Analyze in place means working together to decide who gets what and when. It means making changes on both sides to allow the security model to work (and probably deploying more awful Kerberos things). It also means identifying technical fears versus personal fears (does this new system make me obsolete?) and addressing them. It means bringing the people in charge of the source systems up to speed.
You may have to overcome 1,000 other points of resistance instead of only one. Rather than "you can’t copy all my data" and "the boss said I could," you have 1,000 little things you can’t do or haven’t been done -- and you have to work through or work around them. In other words, you’re going to have a lot of meetings.
Yet cooperation is an opportunity. Maybe some queries in other systems have been sucking down the source system from a performance perspective, and if you make a friend here, you might find a new client for your big data analytics project. Maybe someone in marketing is always asking for something they can’t get, so you have a whole new project.

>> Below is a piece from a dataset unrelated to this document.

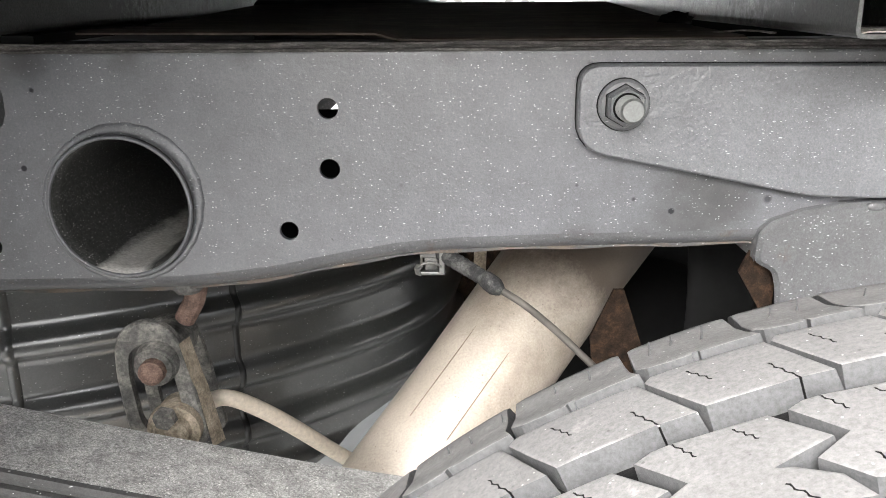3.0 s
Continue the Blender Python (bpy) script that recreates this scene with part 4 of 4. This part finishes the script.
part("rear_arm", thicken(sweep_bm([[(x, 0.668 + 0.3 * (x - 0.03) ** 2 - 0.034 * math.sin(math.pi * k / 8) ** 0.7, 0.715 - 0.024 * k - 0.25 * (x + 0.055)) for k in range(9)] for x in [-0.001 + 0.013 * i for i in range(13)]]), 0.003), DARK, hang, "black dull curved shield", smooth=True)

# the dark panel is drawn wide so that bright ground stays hidden
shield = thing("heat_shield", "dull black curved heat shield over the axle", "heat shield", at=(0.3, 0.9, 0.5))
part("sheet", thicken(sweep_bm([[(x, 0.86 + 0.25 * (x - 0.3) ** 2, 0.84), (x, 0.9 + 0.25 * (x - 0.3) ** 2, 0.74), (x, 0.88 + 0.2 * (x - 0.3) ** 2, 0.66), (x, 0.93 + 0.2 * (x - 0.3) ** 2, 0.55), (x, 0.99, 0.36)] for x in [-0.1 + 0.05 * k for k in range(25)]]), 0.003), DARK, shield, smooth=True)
# extra sheet added to close a bright leak beside the pipe
part("side_blocker", thicken(sweep_bm([[(x, 0.95, 0.84), (x, 0.955, 0.7), (x, 0.96, 0.56), (x, 0.975, 0.44 + 0.3 * max(0, -0.17 - x))] for x in [-0.225 + 0.02 * k for k in range(9)]]), 0.003), RUST, shield, "brown sheet added to block the bright gap beside the pipe")

# ---- leaf spring, shackle and lines ----
leafs = thing("leaf_spring", "rough grey multi-leaf steel spring, crusted with grit", "leaf spring", at=(-0.3, 0.395, 0.5))
TOP = [(-0.9, 0.722), (-0.7, 0.670), (-0.52, 0.628), (-0.41, 0.6035), (-0.30, 0.5805), (-0.23, 0.5685), (-0.1, 0.552), (0.02, 0.545), (0.14, 0.552)]
LX = [-0.9 + 0.02 * k for k in range(53)]
for n in range(6):
    t0 = n * 0.0112 + (0.0 if n == 0 else 0.0005)
    t1 = t0 + (0.0098 if n == 0 else 0.0092)
    rows = []
    for x in LX:
        z = interp(x, TOP)
        y0, y1 = 0.3625 + (0.0012 if n else 0), 0.4305
        rows.append([(x, y0 + 0.003, z - t0), (x, y0 + 0.0008, z - t0 - 0.0012), (x, y0, z - (t0 + t1) / 2), (x, y0 + 0.0008, z - t1 + 0.0012), (x, y0 + 0.003, z - t1), (x, y1 - 0.002, z - t1), (x, y1, z - (t0 + t1) / 2), (x, y1 - 0.002, z - t0)])
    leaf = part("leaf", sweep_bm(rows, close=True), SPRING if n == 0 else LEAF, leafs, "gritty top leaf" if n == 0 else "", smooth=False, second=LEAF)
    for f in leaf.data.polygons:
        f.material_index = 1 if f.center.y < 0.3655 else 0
part("spacer", box_bm(-0.9, -0.2, 0.372, 0.42, 0.50, 0.51), DARK, leafs)

shk = thing("spring_shackle", "worn grey steel spring shackle with a rusty bolt", "shackle", at=(-0.41, 0.49, 0.56))
SX, SZ = -0.4125, 0.6215
ring_out = rounded([(SX - 0.022, SZ - 0.05), (SX - 0.026, SZ - 0.012), (SX - 0.0255, SZ + 0.012), (SX - 0.019, SZ + 0.026), (SX - 0.004, SZ + 0.0325), (SX + 0.012, SZ + 0.029), (SX + 0.0215, SZ + 0.016), (SX + 0.027, SZ - 0.01), (SX + 0.036, SZ - 0.06), (SX + 0.0, SZ - 0.075), (SX - 0.016, SZ - 0.07)], 0.006, 3)
opening = rounded([(SX - 0.0125, SZ - 0.045), (SX - 0.017, SZ - 0.008), (SX - 0.0155, SZ + 0.009), (SX - 0.002, SZ + 0.0175), (SX + 0.011, SZ + 0.011), (SX + 0.0145, SZ - 0.006), (SX + 0.0225, SZ - 0.055), (SX + 0.0, SZ - 0.062)], 0.006, 3)
part("front_plate", plate_bm(ring_out, [opening], face(0.4865), 0.007, 0.0012), SHACKLE, shk)
part("side_strap", sweep_bm([[(SX + 0.0215, 0.4845, SZ + 0.016), (SX + 0.0245, 0.499, SZ + 0.016)], [(SX + 0.028, 0.4845, SZ - 0.012), (SX + 0.0315, 0.499, SZ - 0.012)], [(SX + 0.031, 0.4845, SZ - 0.02), (SX + 0.0345, 0.499, SZ - 0.022)], [(SX + 0.0385, 0.4845, SZ - 0.064), (SX + 0.0435, 0.499, SZ - 0.066)]]), STRAP, shk, "flat tan worn strap")
part("back_plate", plate_bm([(x, z - 0.013) for x, z in ring_out], [[(x, z - 0.013) for x, z in opening]], face(0.53), 0.006), SHACKLE, shk)
part("bushing", tube_bm([(SX + 0.0045, 0.535, SZ + 0.004), (SX + 0.0045, 0.485, SZ + 0.002), (SX + 0.0045, 0.481, SZ + 0.001)], [0.0158, 0.0158, 0.0145], 28), SHACKLE, shk, smooth=False)
part("bolt_washer", tube_bm([(SX + 0.0045, 0.483, SZ), (SX + 0.0045, 0.478, SZ)], [0.0142, 0.013], 24), SHACKLE, shk)
part("bolt_head", tube_bm([(SX + 0.0045, 0.479, SZ - 0.0005), (SX + 0.0045, 0.4715, SZ - 0.0005), (SX + 0.0045, 0.470, SZ - 0.0005)], [0.0092, 0.0088, 0.006], 14), RUST_RED, shk, "rusty bolt head")
part("spring_eye", tube_bm([(SX + 0.013, 0.505, SZ - 0.046), (SX + 0.013, 0.49, SZ - 0.047), (SX + 0.013, 0.487, SZ - 0.0475), (SX + 0.013, 0.480, SZ - 0.048), (SX + 0.013, 0.4795, SZ - 0.048), (SX + 0.013, 0.473, SZ - 0.0485), (SX + 0.013, 0.471, SZ - 0.0487)], [0.0165, 0.018, 0.0195, 0.019, 0.0135, 0.0128, 0.0105], 24), STRAP, shk, "tan dirt-crusted spring eye")
part("eye_nut", tube_bm([(SX + 0.011, 0.474, SZ - 0.034), (SX + 0.011, 0.468, SZ - 0.0345)], [0.0085, 0.0078], 6), SHACKLE, shk)
part("hanger_bar", tube_bm([(-0.393, 0.508, 0.647), (-0.384, 0.505, 0.662), (-0.378, 0.502, 0.682)], 0.0075, 12), RUST_RED, shk, "brown rusty bar")
ub = thing("rail_bolt_head", "grey bolt head under the frame rail", "bolt", at=(-0.384, 0.495, 0.675))
part("head", tube_bm([(-0.383, 0.492, 0.684), (-0.383, 0.492, 0.6765), (-0.383, 0.492, 0.6735)], [0.0105, 0.0105, 0.008], 16), SHACKLE, ub)
ub2 = thing("rail_bolt_head", "rusty grey bolt head under the frame rail", "bolt", at=(-0.56, 0.495, 0.67))
part("head", tube_bm([(-0.548, 0.492, 0.682), (-0.548, 0.492, 0.674), (-0.548, 0.492, 0.671)], [0.0105, 0.0105, 0.008], 16), RAIL_EDGE, ub2)

line = thing("vent_hose", "dusty tan rubber hose curving away from the shackle", "hose", at=(-0.35, 0.55, 0.5))
part("hose", tube_bm([(-0.392, 0.515, 0.555), (-0.390, 0.517, 0.570), (-0.380, 0.523, 0.5765), (-0.366, 0.532, 0.570), (-0.340, 0.552, 0.543), (-0.306, 0.58, 0.5), (-0.27, 0.61, 0.455)], 0.0064, 16, steps=6), HOSE, line, smooth=True)

cab = thing("brake_cable", "thin grey brake cable with a rubber sleeve, clipped under the rail", "cable", at=(-0.2, 0.49, 0.69))
A0, A1 = Vector((-0.212, 0.494, 0.7025)), Vector((-0.1775, 0.4685, 0.6885))
part("sleeve", tube_bm([A0.lerp(A1, k / 40) for k in range(41)], [0.0056 + (0.0003 if k % 4 < 2 else 0.0) - 0.0008 * k / 40 for k in range(41)], 18), SLEEVE, cab, "ridged grey rubber sleeve", smooth=False)
part("ferrule", tube_bm([(-0.181, 0.470, 0.6906), (-0.1775, 0.468, 0.6883), (-0.1735, 0.465, 0.686), (-0.171, 0.4635, 0.6845), (-0.1695, 0.4628, 0.6836)], [0.0054, 0.0062, 0.006, 0.0045, 0.003], 18), SLEEVE, cab, smooth=True)
part("wire", tube_bm([(-0.172, 0.464, 0.6855), (-0.155, 0.463, 0.6745), (-0.136, 0.462, 0.6585), (-0.118, 0.460, 0.6415), (-0.1, 0.457, 0.6235), (-0.08, 0.452, 0.60)], 0.0024, 12, steps=4), CABLE, cab, smooth=True)
clip = thing("cable_clip", "small bent spring-steel clip under the rail", "clip", at=(-0.215, 0.505, 0.69))
part("bracket", box_bm(-0.2235, -0.2085, 0.488, 0.512, 0.6985, 0.705, 0.0008), CLIP, clip)
part("lower_jaw", box_bm(-0.2245, -0.2065, 0.486, 0.512, 0.6868, 0.6892, 0.0006), CLIP, clip)
part("jaw_side", box_bm(-0.2105, -0.2068, 0.485, 0.49, 0.6875, 0.7035, 0.0006), CLIP, clip)
part("jaw_back", box_bm(-0.2235, -0.2215, 0.494, 0.512, 0.688, 0.7, 0.0005), CABLE, clip)
part("spring_wire", tube_bm([(-0.2255, 0.487, 0.691), (-0.221, 0.485, 0.6955), (-0.214, 0.4845, 0.6962), (-0.2085, 0.486, 0.6925), (-0.2065, 0.49, 0.688)], 0.0009, 8, steps=4), CLIP, clip)
part("inner_block", box_bm(-0.2205, -0.2115, 0.489, 0.505, 0.6895, 0.6985, 0.0012), SHACKLE, clip, "dirty grey cable end block")
part("bent_tab", thicken(sweep_bm([[(-0.2265, 0.487, 0.6872), (-0.2225, 0.484, 0.6868)], [(-0.2275, 0.487, 0.6915), (-0.2235, 0.484, 0.6912)], [(-0.2255, 0.488, 0.6945), (-0.2215, 0.485, 0.6942)]]), 0.0008), CLIP, clip)
part("tail", thicken(sweep_bm([[(-0.183, 0.655, 0.72), (-0.172, 0.655, 0.72)], [(-0.183, 0.658, 0.67), (-0.172, 0.658, 0.67)], [(-0.184, 0.66, 0.64), (-0.173, 0.66, 0.64)], [(-0.179, 0.66, 0.612), (-0.174, 0.66, 0.612)]]), 0.001), STRAP, clip, "tan metal tail")

# ---- black ribbed tank behind the rail ----
tank = thing("fuel_tank", "glossy black ribbed plastic tank behind the rail", "tank", at=(-0.4, 0.75, 0.4))
TP = [(-0.9, 0.49), (-0.72, 0.505), (-0.62, 0.525), (-0.55, 0.549), (-0.47, 0.585), (-0.39, 0.632), (-0.33, 0.675), (-0.275, 0.725), (-0.235, 0.78), (-0.21, 0.85), (-0.2, 0.95), (-0.2, 1.2)]
ribs = [(0.675, 0.011), (0.607, 0.012), (0.545, 0.011), (0.490, 0.011), (0.44, 0.01)]
prof = [(0.362 + 0.004 * k, 0) for k in range(80)]
path = []
ext = [Vector(p) for p in TP]
for a, b in zip(ext, ext[1:]):
    for k in range(5):
        path.append(a.lerp(b, k / 5))
path.append(ext[-1])
for _ in range(6):
    path = [path[0]] + [(a + b * 2 + c) / 4 for a, b, c in zip(path, path[1:], path[2:])] + [path[-1]]
rows = []
for i, p in enumerate(path):
    d = (path[min(i + 1, len(path) - 1)] - path[max(i - 1, 0)]).normalized()
    n = Vector((d.y, -d.x))
    if n.y > 0 and n.x < 0:
        n = -n
    row = []
    floor_z = interp(p.x, [(-0.45, 0.37), (-0.333, 0.4414), (-0.31, 0.451), (-0.289, 0.4595), (-0.267, 0.466), (-0.24, 0.471), (-0.2, 0.48)])
    row.append((p.x - n.x * 0.2, p.y - n.y * 0.2 + 0.15, floor_z + 0.004))
    for k, _ in enumerate(prof):
        z = max(floor_z, 0.362 + 0.004 * k)
        out = sum(h * math.exp(-((z - rz) / 0.011) ** 4) for rz, h in ribs)
        out -= max(0, 0.45 - z) ** 2 * 3 + max(0, z - 0.66) ** 2 * 8
        row.append((p.x + n.x * out, p.y + n.y * out, z))
    rows.append(row)
part("shell", sweep_bm(rows), PLASTIC_DUST, tank, smooth=True)


def tank_band(i, w, name, mat, h):
    a, b = Vector(rows[i][0]), Vector(rows[i + 1][0])
    d = (b - a).normalized()
    nn = Vector((d.y, -d.x, 0))
    strip = []
    for p in rows[i][5:-2]:
        q = Vector(p) + nn * h
        strip.append([q - d * w - nn * h * 1.5, q - d * w * 0.6, q + d * w * 0.6, q + d * w - nn * h * 1.5])
    part(name, sweep_bm(strip), mat, tank, smooth=True)


tank_band(25, 0.004, "seam_rib", PLASTIC, 0.004)
tank_band(15, 0.005, "strap", PLASTIC_DUST, 0.005)
tank_band(13, 0.005, "strap", PLASTIC_DUST, 0.005)


# ---- parked vans far off across the yard ----
def parked_van(x, y, length, label):
    c = thing("parked_van", label, "van", "vans across the yard", at=(x, y, GROUND_Z))
    z = GROUND_Z
    h = length / 2
    sidep = [(-h, 0.35), (-h + 0.15, 0.3), (h - 0.15, 0.3), (h, 0.45), (h - 0.02, 1.5), (h - 0.5, 2.1), (-h + 0.1, 2.2)]
    wheels = (-h + 0.95, h - 0.95)
    out = [(x + a, z + b) for a, b in rounded(sidep, 0.12)]
    arches = [[(a, max(b, z + 0.31)) for a, b in circle(x + w, z + 0.40, 0.55, 32)] for w in wheels]
    part("body", plate_bm(out, arches, face(y), 1.7, 0.04), PAINT_WHITE, c)
    for w in wheels:
        wh = part("wheel", tube_bm([(x + w, y + 0.05, z + 0.40), (x + w, y + 0.28, z + 0.40)], 0.40, 28), TYRE_FAR, c)
        part("rim", tube_bm([(x + w, y + 0.04, z + 0.40), (x + w, y + 0.048, z + 0.40)], 0.25, 20), STUD, wh)
        part("arch_liner", sweep_bm([[(a, y + 0.0, b) for a, b in circle(x + w, z + 0.40, 0.55, 32)], [(a, y + 0.4, b) for a, b in circle(x + w, z + 0.40, 0.55, 32)]], close=True), TYRE_FAR, c)
    for k in range(2):
        part("handle", box_bm(x - h + 1.0 + 1.2 * k, x - h + 1.25 + 1.2 * k, y - 0.03, y, z + 0.93, z + 0.98, 0.01), GLASS_DARK, c)
    part("window", plate_bm([(x + h - 2.2, z + 1.3), (x + h - 0.95, z + 1.25), (x + h - 1.4, z + 1.85), (x + h - 2.2, z + 1.9)], [], face(y - 0.005), 0.01), GLASS_DARK, c)
    return c


parked_van(-1.75, 25.0, 4.6, "white parked van far across the yard")
parked_van(2.87, 25.0, 4.6, "white parked van beside another one")
parked_van(-6.37, 25.0, 4.6, "white parked van at the end of the row")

You can’t always win cooperation -- the other side needs to have motivation, too. Executive sponsorship may be key, but it isn’t enough. Try steamrolling someone who has outlasted the last five waves of technical change. You may find the obstructionist on the source system side wants to learn more about this new technology. You may find that they feel threatened and need assurance there is still a place for them in this new world. You may also have to give something (maybe there's a use case for the long-discounted mainframe team; maybe your budget gets them a little extra memory or storage).
One thing many people forget is to actually ask for help. No one survives for long on merely protecting their lines of control; they must add value somewhere. Like politicians "asking for your vote," the big data project leader is "asking for your help (and your data)."
More than one way to analyze in place
I’ve mostly, to illustrate analyze in place, alluded to having Spark query your database via JDBC. Don’t you wish it were that simple?
It probably isn’t. There are may be pipelines of data and various transformations along the way. This is where tools like Nifi and Kettle, as well as ETL solutions like Bedrock will probably have to grow to the task.
Sometimes the project will look a lot more like an ETL project than, say, querying via Spark (but we won't store what we’re querying or we’ll include credentials along the way and do this at runtime). Eventually, batch and real-time will come together, and most items will be real-time. Batch will only be for finding answers to questions you didn’t think to ask before. You could consider a lot of real-time or streaming analytics systems to be analyze in place, where they subscribe to events from the source system. I suspect we’ll see more of this where we respect the source system and don’t store so many copies.
The answer is always “sometimes”
Extremes don’t tend to happen in the real world. The answer probably isn’t "let’s build a data lake" or "let’s analyze in place"; it's probably a combination and purely situational. That predicate pushdown may not scale or the load on your operational system of 1,000 little queries from analysts and “self-served” people may be too great. We might want a lake there.
Yet in other places the security rules might be advanced and the fines too great to not have one tried-and-true security system and let the source system enforce the rules while we work on the data in memory. We probably need to store our results to even analyze in place somewhere, and that might look something like an EDW, a data lake, or a big bucket on HDFS.
Yes, we’ll build more data lakes this year, but between new technologies like Spark and Nifi, and with new uses for secure data becoming important, I suspect many people will insist on having their cake (data securely stored in source systems) and eating it too (analyzing it with technologies like Spark).